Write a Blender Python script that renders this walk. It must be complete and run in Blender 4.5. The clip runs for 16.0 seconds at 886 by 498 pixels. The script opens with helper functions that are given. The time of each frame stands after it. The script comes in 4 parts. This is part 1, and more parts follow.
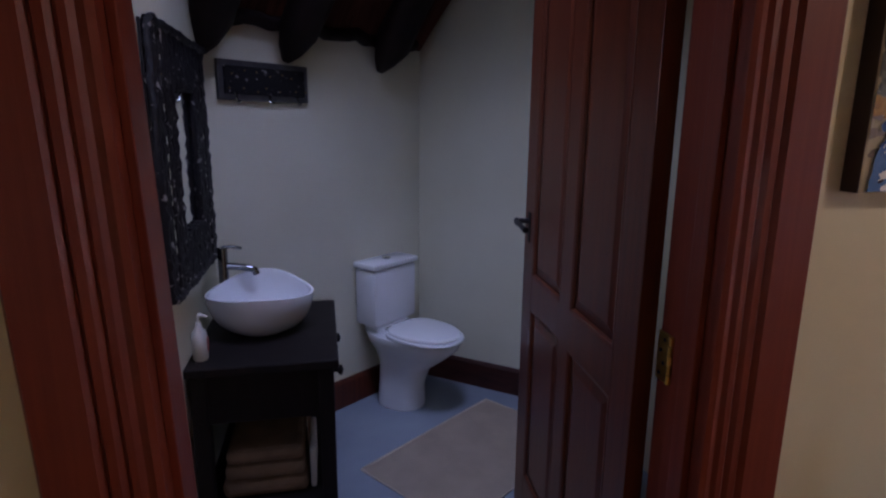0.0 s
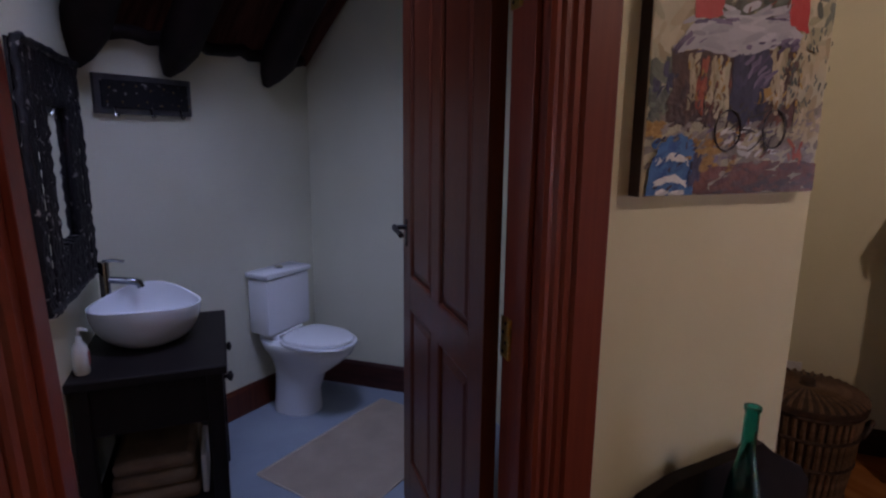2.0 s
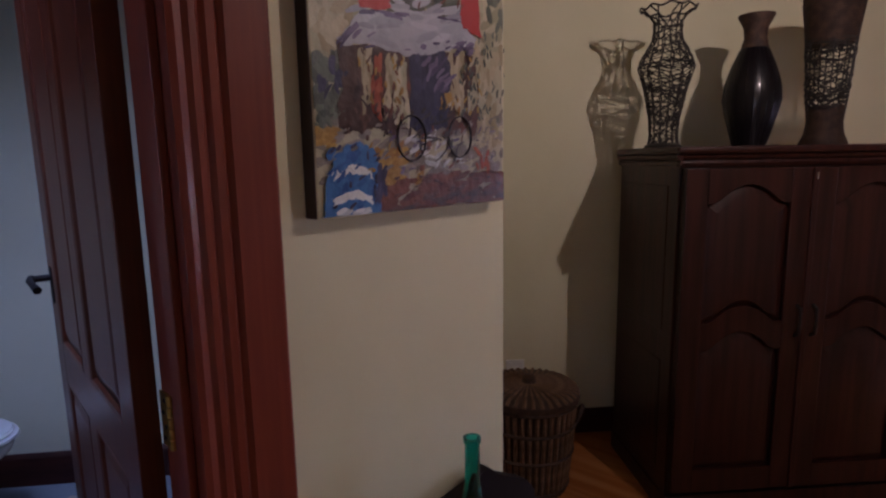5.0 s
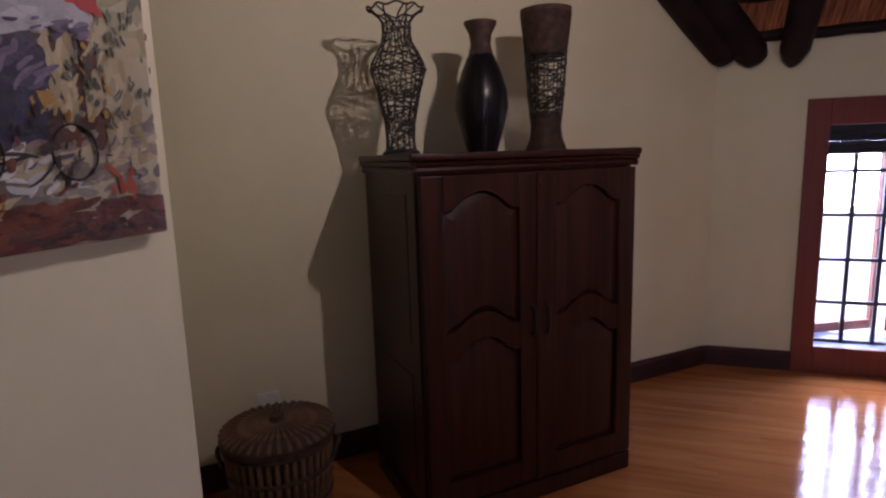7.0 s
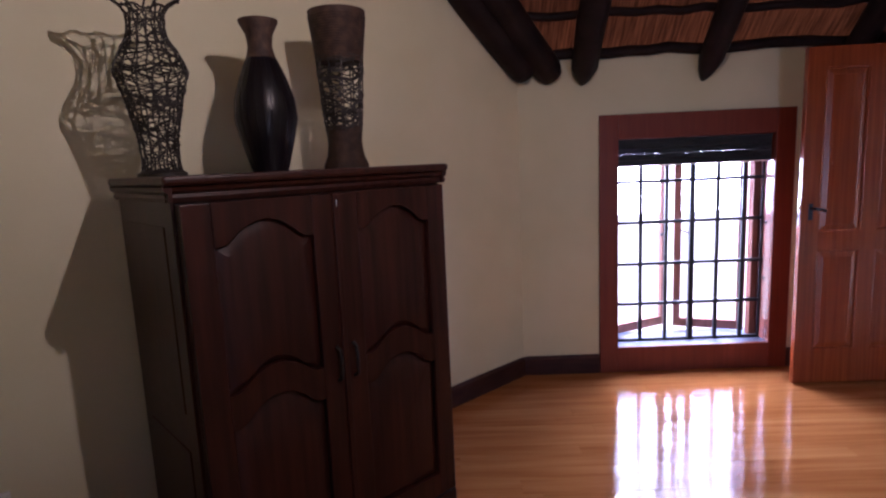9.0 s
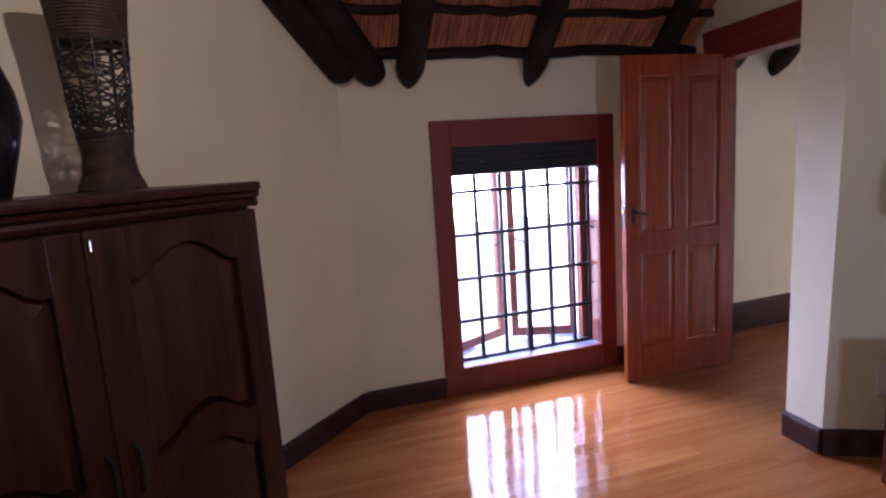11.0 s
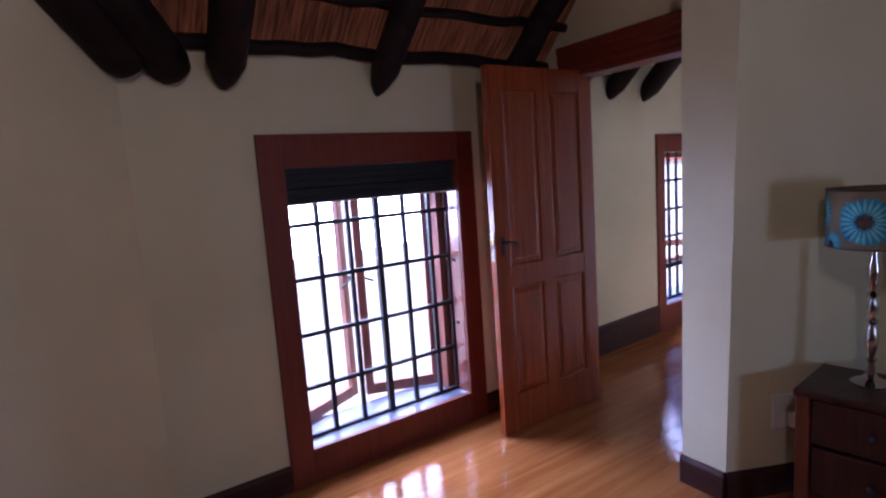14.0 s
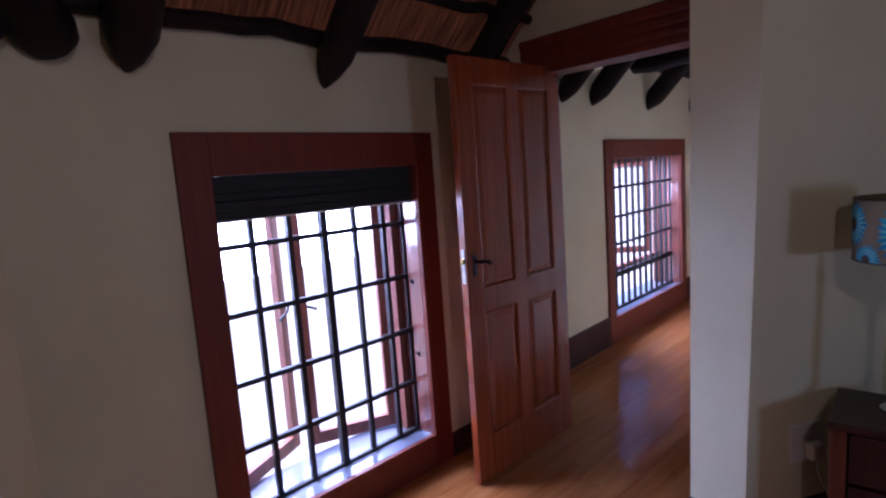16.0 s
=-=-=-=-=
_Aim of the exercise_
Output the material word for word, omitting its pictures.

_Completed exercise_
Write a Blender Python script that renders this walk. It must be complete and run in Blender 4.5. The clip runs for 16.0 seconds at 886 by 498 pixels. The script opens with helper functions that are given. The time of each frame stands after it. The script comes in 4 parts. This is part 1, and more parts follow.
0.0 s
2.0 s
5.0 s
7.0 s
9.0 s
11.0 s
14.0 s
16.0 s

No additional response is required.